Your healthcare provider may also advise genetic counseling. You can talk with a counselor about the risk of a neural tube defect in future pregnancies.

The Fetal Care Center of Southern California

If an abnormality is detected before your baby is born, our team of pediatric experts at the Fetal Care Center of Southern California can confirm your baby’s diagnosis, provide extensive condition education and counseling, and begin comprehensive treatment planning for after your baby’s birth.

Request A Consultation

Treatment of Neural Tube Defects

Specific treatment depends on the type of neural tube defect and the severity of the condition.

Spina Bifida Treatment

Treatment for spina bifida will typically include one or more surgeries to help fix the defect; however, there is no treatment for any nerve damage caused by the malformation. Many babies born with spina bifida also have hydrocephalus, which causes the head to swell from excess fluid buildup. Treatment for hydrocephalus includes insertion of a shunt to help drain the fluid and release the pressure inside the cranium. Additional therapy may also be needed for walking or bowel and bladder management. Most complications from spina bifida can be treated or managed to improve quality of life.

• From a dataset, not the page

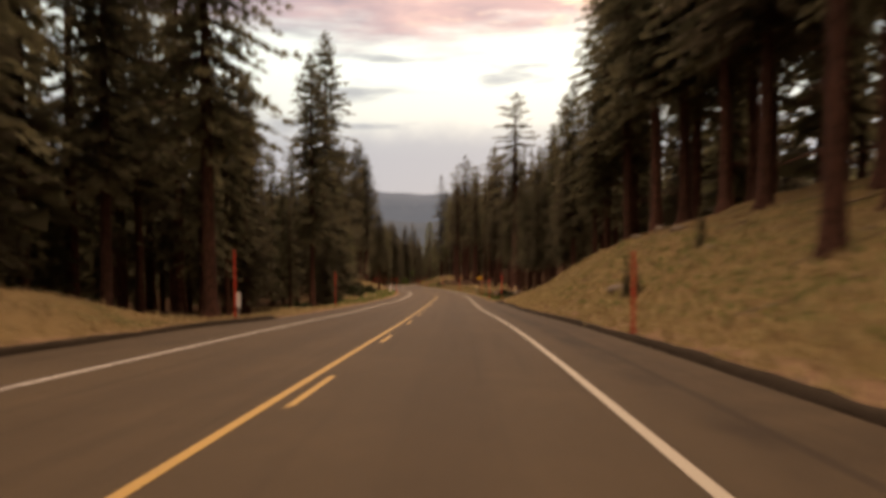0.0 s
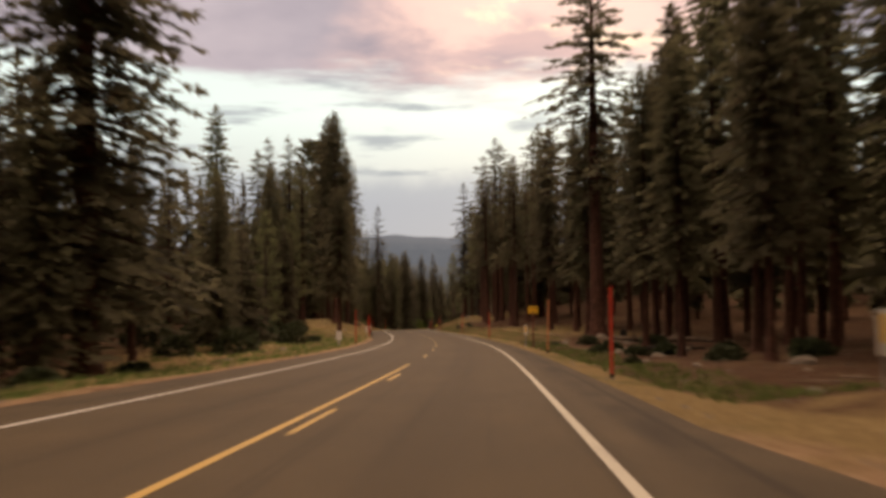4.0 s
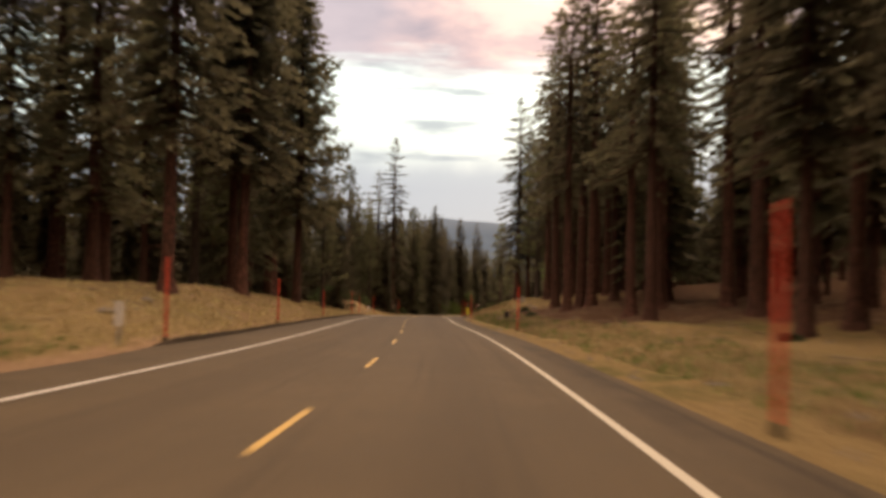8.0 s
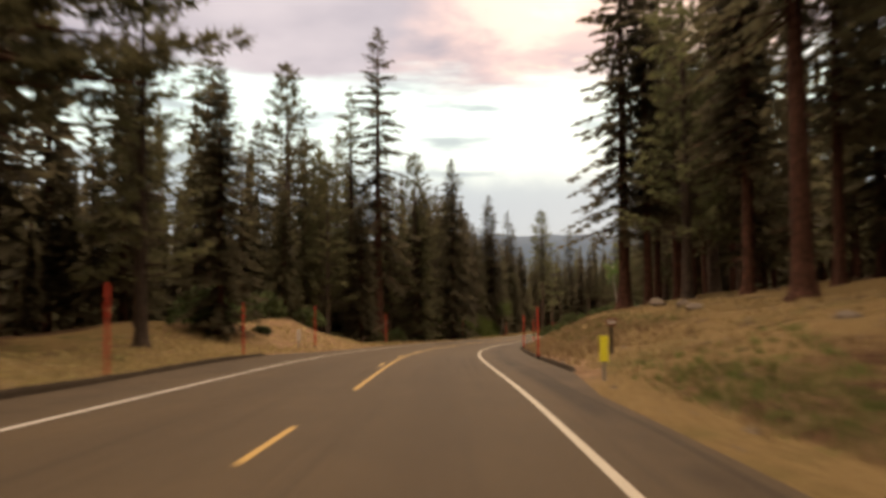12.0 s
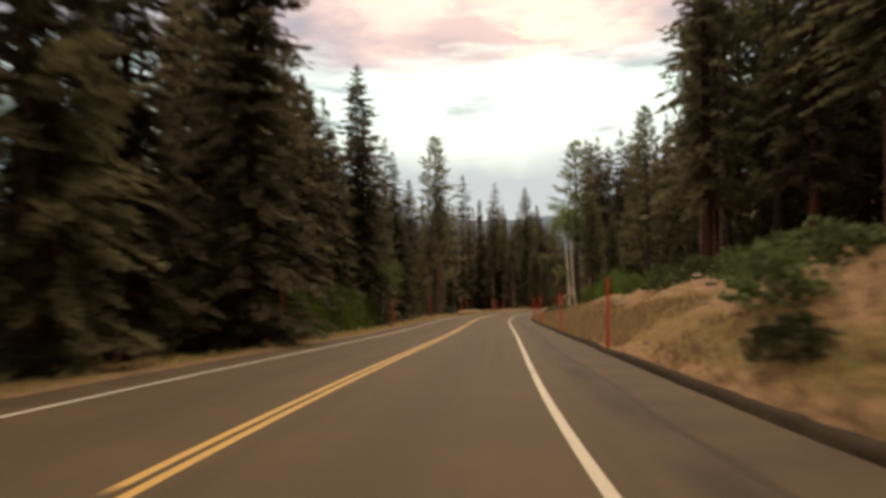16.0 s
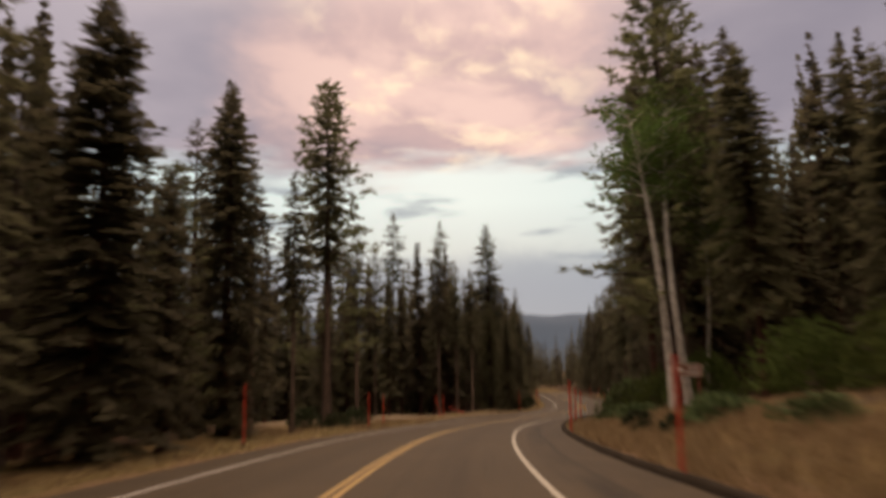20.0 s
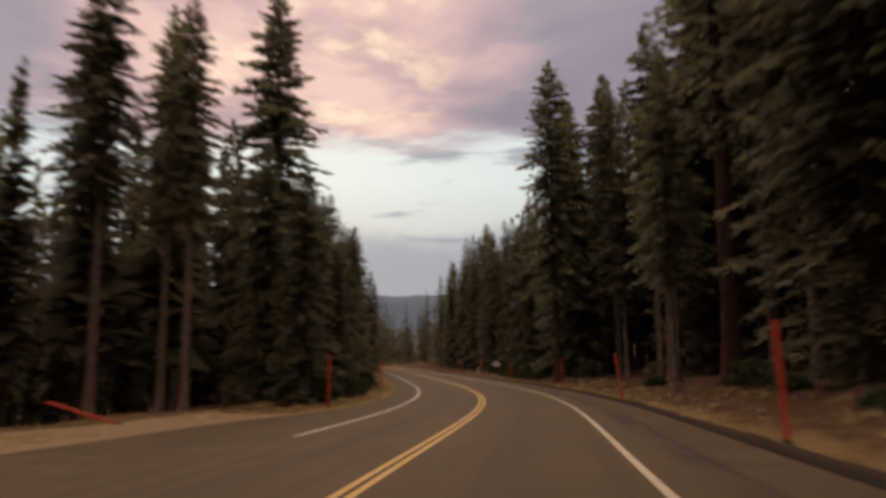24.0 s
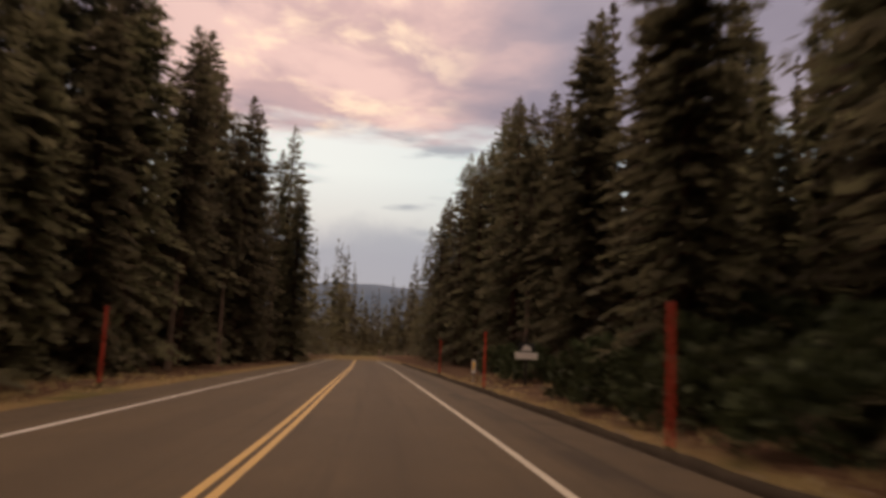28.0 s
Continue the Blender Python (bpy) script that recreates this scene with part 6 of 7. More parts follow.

Other condition management includes rehabilitation, positioning aids, branches and splints or medical management.

Learn more about treatment at CHOC for Spina Bifida.

Encephalocele Treatment

The size, location and type of encephalocele will impact a baby’s survival of this condition, their quality of life after birth and the appropriate treatment for their condition. Surgery will be done to place the protruding sac of the brain and membranes back into the skull and close the opening. In some cases, multiple surgeries may be needed due to the location and region affected. While surgical treatment for the opening is typical, any neurological problems caused by this condition are permanent.

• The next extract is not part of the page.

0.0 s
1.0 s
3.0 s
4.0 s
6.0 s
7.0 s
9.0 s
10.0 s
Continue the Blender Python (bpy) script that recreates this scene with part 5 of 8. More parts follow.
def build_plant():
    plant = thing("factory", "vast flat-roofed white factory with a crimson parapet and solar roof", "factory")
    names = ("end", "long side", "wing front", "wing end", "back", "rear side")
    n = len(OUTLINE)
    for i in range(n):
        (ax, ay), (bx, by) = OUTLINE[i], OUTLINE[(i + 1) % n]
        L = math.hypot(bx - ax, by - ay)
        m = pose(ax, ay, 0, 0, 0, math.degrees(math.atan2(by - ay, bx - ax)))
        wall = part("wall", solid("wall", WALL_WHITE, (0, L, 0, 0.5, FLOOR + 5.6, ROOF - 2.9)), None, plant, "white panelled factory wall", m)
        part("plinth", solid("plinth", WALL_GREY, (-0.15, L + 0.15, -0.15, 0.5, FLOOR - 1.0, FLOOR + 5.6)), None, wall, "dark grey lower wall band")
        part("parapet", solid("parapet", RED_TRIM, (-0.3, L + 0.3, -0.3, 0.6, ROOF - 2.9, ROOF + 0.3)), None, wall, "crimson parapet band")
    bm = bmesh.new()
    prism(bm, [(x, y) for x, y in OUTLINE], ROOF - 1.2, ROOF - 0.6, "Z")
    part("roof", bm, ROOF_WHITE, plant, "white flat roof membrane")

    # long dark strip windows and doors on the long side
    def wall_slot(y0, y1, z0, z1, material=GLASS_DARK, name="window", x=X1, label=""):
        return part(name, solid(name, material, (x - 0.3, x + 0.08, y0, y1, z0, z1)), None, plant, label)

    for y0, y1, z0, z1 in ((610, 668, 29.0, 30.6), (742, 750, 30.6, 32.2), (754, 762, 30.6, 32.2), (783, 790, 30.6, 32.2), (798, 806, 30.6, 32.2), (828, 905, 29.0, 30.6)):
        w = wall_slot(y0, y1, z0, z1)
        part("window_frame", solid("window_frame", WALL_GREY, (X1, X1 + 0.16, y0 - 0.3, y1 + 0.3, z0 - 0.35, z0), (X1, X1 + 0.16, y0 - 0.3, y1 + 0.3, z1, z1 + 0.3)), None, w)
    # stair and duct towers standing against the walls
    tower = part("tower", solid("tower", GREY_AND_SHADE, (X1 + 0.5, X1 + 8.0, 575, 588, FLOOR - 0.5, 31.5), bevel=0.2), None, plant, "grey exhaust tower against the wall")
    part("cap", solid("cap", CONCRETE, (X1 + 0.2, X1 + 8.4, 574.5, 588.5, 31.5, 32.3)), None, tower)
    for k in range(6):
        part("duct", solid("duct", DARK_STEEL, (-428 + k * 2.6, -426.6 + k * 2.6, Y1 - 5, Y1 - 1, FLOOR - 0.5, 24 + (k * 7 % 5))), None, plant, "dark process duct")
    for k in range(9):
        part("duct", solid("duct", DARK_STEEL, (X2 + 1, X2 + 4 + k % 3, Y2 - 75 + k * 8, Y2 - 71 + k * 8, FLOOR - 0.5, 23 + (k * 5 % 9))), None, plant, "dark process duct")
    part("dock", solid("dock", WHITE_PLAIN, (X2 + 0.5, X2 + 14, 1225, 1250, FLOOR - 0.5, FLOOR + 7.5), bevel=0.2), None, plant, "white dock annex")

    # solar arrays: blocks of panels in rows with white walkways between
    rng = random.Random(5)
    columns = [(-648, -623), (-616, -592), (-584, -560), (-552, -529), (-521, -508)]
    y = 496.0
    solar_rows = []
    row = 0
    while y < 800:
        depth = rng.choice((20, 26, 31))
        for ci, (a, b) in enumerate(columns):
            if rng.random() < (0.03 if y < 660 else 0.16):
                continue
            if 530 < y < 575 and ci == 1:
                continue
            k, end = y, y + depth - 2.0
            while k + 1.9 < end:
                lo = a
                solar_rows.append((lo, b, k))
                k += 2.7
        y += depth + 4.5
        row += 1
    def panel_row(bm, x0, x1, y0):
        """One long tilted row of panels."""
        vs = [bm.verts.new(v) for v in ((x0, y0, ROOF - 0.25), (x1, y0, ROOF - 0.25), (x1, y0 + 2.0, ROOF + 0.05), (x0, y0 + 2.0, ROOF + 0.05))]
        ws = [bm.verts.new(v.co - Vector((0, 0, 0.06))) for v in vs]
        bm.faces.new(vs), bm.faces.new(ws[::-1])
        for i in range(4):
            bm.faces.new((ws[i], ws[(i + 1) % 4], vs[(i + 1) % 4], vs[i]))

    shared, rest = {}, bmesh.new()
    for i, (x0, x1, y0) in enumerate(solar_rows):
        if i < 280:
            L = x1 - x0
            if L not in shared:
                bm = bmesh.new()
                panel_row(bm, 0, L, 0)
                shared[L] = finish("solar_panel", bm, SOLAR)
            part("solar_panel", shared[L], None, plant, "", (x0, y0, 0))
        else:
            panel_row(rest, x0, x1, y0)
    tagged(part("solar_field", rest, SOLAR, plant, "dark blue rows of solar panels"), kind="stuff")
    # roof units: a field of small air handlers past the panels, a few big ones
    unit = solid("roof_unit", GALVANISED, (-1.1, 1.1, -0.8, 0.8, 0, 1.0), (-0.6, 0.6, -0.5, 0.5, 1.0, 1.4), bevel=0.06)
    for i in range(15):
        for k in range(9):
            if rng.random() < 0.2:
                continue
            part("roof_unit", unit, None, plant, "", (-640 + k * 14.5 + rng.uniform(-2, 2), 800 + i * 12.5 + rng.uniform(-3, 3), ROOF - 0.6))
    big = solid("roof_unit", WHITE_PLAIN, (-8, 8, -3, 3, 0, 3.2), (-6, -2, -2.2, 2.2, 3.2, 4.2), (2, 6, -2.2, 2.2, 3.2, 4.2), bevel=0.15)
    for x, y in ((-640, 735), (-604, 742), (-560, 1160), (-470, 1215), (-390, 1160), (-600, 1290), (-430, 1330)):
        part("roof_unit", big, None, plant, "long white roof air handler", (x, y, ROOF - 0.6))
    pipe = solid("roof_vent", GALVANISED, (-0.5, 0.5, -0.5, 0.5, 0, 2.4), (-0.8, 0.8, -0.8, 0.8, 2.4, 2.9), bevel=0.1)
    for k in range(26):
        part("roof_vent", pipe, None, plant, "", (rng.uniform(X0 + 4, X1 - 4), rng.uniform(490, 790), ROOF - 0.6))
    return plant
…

Learn more about treatment at CHOC for Encephalocele.

Anencephaly Treatment

There is currently no standard treatment for anencephaly. Treatment at CHOC is supportive and meant to keep babies as comfortable as possible during their time at the hospital. Babies with this condition usually live for only a few days or weeks after birth. Bereavement counseling is available at CHOC to support parents in coping.

Long-term Effects of Neural Tube Defects

The long-term effects of neural tube defects depend on the specifics of a baby’s condition. Any nerve damage and/or loss of function that are present at birth and caused by the NTDs will likely be permanent. For spina bifida, some cases have no lasting effects, while others may have difficulty walking or abnormal bladder or bowel dysfunction. With encephalocele, children can experience neurological problems, development delays, seizures or balance and coordination problems. Your child’s providers will work to keep long-term effects to a minimum. They will also work to help your child make the most of their capabilities. Physical and occupational rehabilitation, plus extra support in school, can help a child reach their full potential.

Michelle’s Journey With Encephalocele

When Michelle’s mom was 21 weeks pregnant, she received news that Michelle’s head was measuring too small in the womb. A visit to a high-risk maternal-fetal specialist would result in diagnoses of encephalocele and microcephaly, a rare condition where a child’s brain does not fully develop. The family sought care at CHOC after Michelle’s birth, including surgery and ongoing therapy to help Michelle thrive.